Data scientists work to refine datasets through multiple experiments to fine-tune AI models for optimal performance in real-world applications. These applications, from voice assistants to personalized recommendation systems, require rapid processing of large data volumes to deliver real-time performance.
As AI models become more complex and begin to handle diverse data types such as text, audio, images, and video, the need for rapid data processing becomes more critical. Organizations that continue to rely on legacy CPU-based computing are struggling with hampered innovation and performance due to data bottlenecks, escalating data center costs, and insufficient computing capabilities.
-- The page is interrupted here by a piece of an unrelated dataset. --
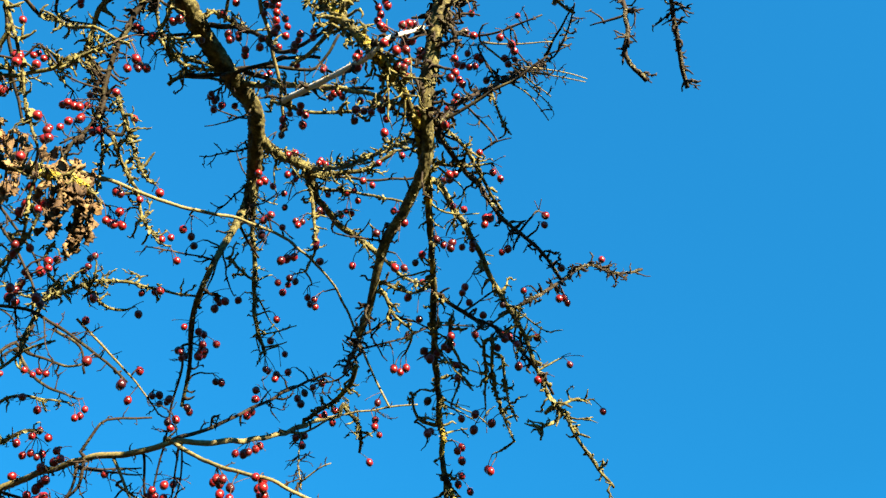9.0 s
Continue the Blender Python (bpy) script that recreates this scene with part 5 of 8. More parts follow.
limb("K133", "twig", TWIG_BARK, 0.0013, 0.0010, (0.558, 1.015, 2.693), (0.554, 1.056, 2.684), (0.531, 1.090, 2.689))
limb("K120", "twig", PALE_BARK, 0.0013, 0.0010, (0.495, 1.096, 2.612), (0.522, 1.086, 2.611), (0.552, 1.059, 2.626), (0.592, 1.036, 2.633), (0.633, 1.014, 2.638))
limb("K79", "twig", TWIG_BARK, 0.0013, 0.0008, (0.238, 1.057, 2.305), (0.262, 1.049, 2.296), (0.272, 1.050, 2.285))
limb("K158", "twig", PALE_BARK, 0.0013, 0.0006, (0.562, 0.692, 2.902), (0.599, 0.689, 2.876), (0.628, 0.676, 2.865), (0.670, 0.656, 2.849))
limb("K136", "twig", TWIG_BARK, 0.0013, 0.0010, (0.221, 1.210, 2.516), (0.254, 1.212, 2.508), (0.299, 1.208, 2.506))
limb("K125", "twig", TWIG_BARK, 0.0013, 0.0008, (0.538, 0.910, 2.341), (0.543, 0.910, 2.355), (0.553, 0.909, 2.371))
limb("K81", "twig", TWIG_BARK, 0.0013, 0.0005, (0.172, 1.262, 2.444), (0.180, 1.165, 2.336), (0.188, 1.105, 2.279))
limb("K77", "twig", TWIG_BARK, 0.0013, 0.0008, (0.210, 1.254, 2.449), (0.206, 1.198, 2.371), (0.197, 1.120, 2.273))
limb("K162", "twig", TWIG_BARK, 0.0013, 0.0010, (0.551, 0.686, 2.881), (0.574, 0.698, 2.861), (0.590, 0.708, 2.846))
limb("K119", "twig", TWIG_BARK, 0.0013, 0.0010, (0.534, 0.970, 2.649), (0.584, 0.954, 2.673), (0.621, 0.938, 2.695), (0.661, 0.931, 2.704))
limb("K172", "twig", TWIG_BARK, 0.0013, 0.0006, (0.614, 0.979, 2.583), (0.620, 0.954, 2.552))
limb("K137", "twig", TWIG_BARK, 0.0012, 0.0009, (0.115, 1.242, 2.425), (0.118, 1.297, 2.414))
limb("K128", "twig", TWIG_BARK, 0.0012, 0.0009, (0.379, 1.060, 2.536), (0.392, 1.096, 2.514), (0.395, 1.120, 2.500))
limb("K61", "twig", TWIG_BARK, 0.0012, 0.0005, (0.515, 0.918, 2.337), (0.543, 0.921, 2.309))
limb("K57", "twig", TWIG_BARK, 0.0012, 0.0007, (0.365, 1.118, 2.469), (0.355, 1.074, 2.402), (0.349, 0.993, 2.298))
limb("K84", "twig", TWIG_BARK, 0.0012, 0.0009, (0.005, 1.128, 2.488), (0.013, 1.156, 2.458), (0.017, 1.176, 2.436))
limb("K55", "twig", TWIG_BARK, 0.0012, 0.0009, (0.376, 1.055, 2.521), (0.384, 1.087, 2.507), (0.390, 1.113, 2.494))
limb("K164", "twig", TWIG_BARK, 0.0012, 0.0006, (0.553, 0.696, 2.707), (0.564, 0.679, 2.711), (0.575, 0.669, 2.711))
limb("K161", "twig", PALE_BARK, 0.0011, 0.0006, (0.511, 0.610, 2.762), (0.537, 0.599, 2.760), (0.575, 0.578, 2.761))
limb("K196", "twig", PALE_BARK, 0.0011, 0.0007, (0.638, 0.748, 3.068), (0.662, 0.719, 3.067))
limb("K122", "twig", PALE_BARK, 0.0011, 0.0006, (0.481, 0.967, 2.452), (0.494, 0.945, 2.460), (0.503, 0.935, 2.462))
limb("K195", "twig", PALE_BARK, 0.0011, 0.0007, (0.658, 0.757, 3.002), (0.703, 0.748, 3.010), (0.745, 0.745, 3.015))
limb("K85", "twig", TWIG_BARK, 0.0011, 0.0009, (-0.001, 1.067, 2.386), (-0.007, 1.162, 2.415))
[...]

Many businesses are turning to accelerated computing to integrate AI into their operations. This method leverages GPUs, specialized hardware, software, and parallel computing techniques to boost computing performance by as much as 150x and increase energy efficiency by up to 42x.
Leading companies across different sectors are using accelerated data processing to spearhead groundbreaking AI initiatives.
Finance Organizations Detect Fraud in a Fraction of a Second Financial organizations face a significant challenge in detecting patterns of fraud due to the vast amount of transactional data that requires rapid analysis. Additionally, the scarcity of labeled data for actual instances of fraud poses a difficulty in training AI models. Conventional data science pipelines lack the required acceleration to handle the large data volumes associated with fraud detection. This leads to slower processing times that hinder real-time data analysis and fraud detection capabilities.
To overcome these challenges, American Express, which handles more than 8 billion transactions per year, uses accelerated computing to train and deploy long short-term memory (LSTM) models. These models excel in sequential analysis and detection of anomalies, and can adapt and learn from new data, making them ideal for combating fraud.
Leveraging parallel computing techniques on GPUs, American Express significantly speeds up the training of its LSTM models. GPUs also enable live models to process huge volumes of transactional data to make high-performance computations to detect fraud in real time.
The system operates within two milliseconds of latency to better protect customers and merchants, delivering a 50x improvement over a CPU-based configuration. By combining the accelerated LSTM deep neural network with its existing methods, American Express has improved fraud detection accuracy by up to 6% in specific segments.
Financial companies can also use accelerated computing to reduce data processing costs. Running data-heavy Spark3 workloads on NVIDIA GPUs, PayPal confirmed the potential to reduce cloud costs by up to 70% for big data processing and AI applications.
By processing data more efficiently, financial institutions can detect fraud in real time, enabling faster decision-making without disrupting transaction flow and minimizing the risk of financial loss.
Telcos Simplify Complex Routing Operations Telecommunications providers generate immense amounts of data from various sources, including network devices, customer interactions, billing systems, and network performance and maintenance.
Managing national networks that handle hundreds of petabytes of data every day requires complex technician routing to ensure service delivery. To optimize technician dispatch, advanced routing engines perform trillions of computations, taking into account factors like weather, technician skills, customer requests and fleet distribution. Success in these operations depends on meticulous data preparation and sufficient computing power.
AT&T, which operates one of the nation's largest field dispatch teams to service its customers, is enhancing data-heavy routing operations with NVIDIA cuOpt, which relies on heuristics, metaheuristics and optimizations to calculate complex vehicle routing problems.
In early trials, cuOpt delivered routing solutions in 10 seconds, achieving a 90% reduction in cloud costs and enabling technicians to complete more service calls daily. NVIDIA RAPIDS, a suite of software libraries that enables acceleration of data science and analytics pipelines, further accelerates cuOpt, allowing companies to integrate local search heuristics and metaheuristics like Tabu search for continuous route optimization.
AT&T is adopting NVIDIA RAPIDS Accelerator for Apache Spark to enhance the performance of Spark-based AI and data pipelines. This has helped the company boost operational efficiency on everything from training AI models to maintaining network quality to reducing customer churn and improving fraud detection. With RAPIDS Accelerator, AT&T is reducing its cloud computing spend for target workloads while enabling faster performance and reducing its carbon footprint.
Accelerated data pipelines and processing will be critical as telcos seek to improve operational efficiency while delivering the highest possible service quality.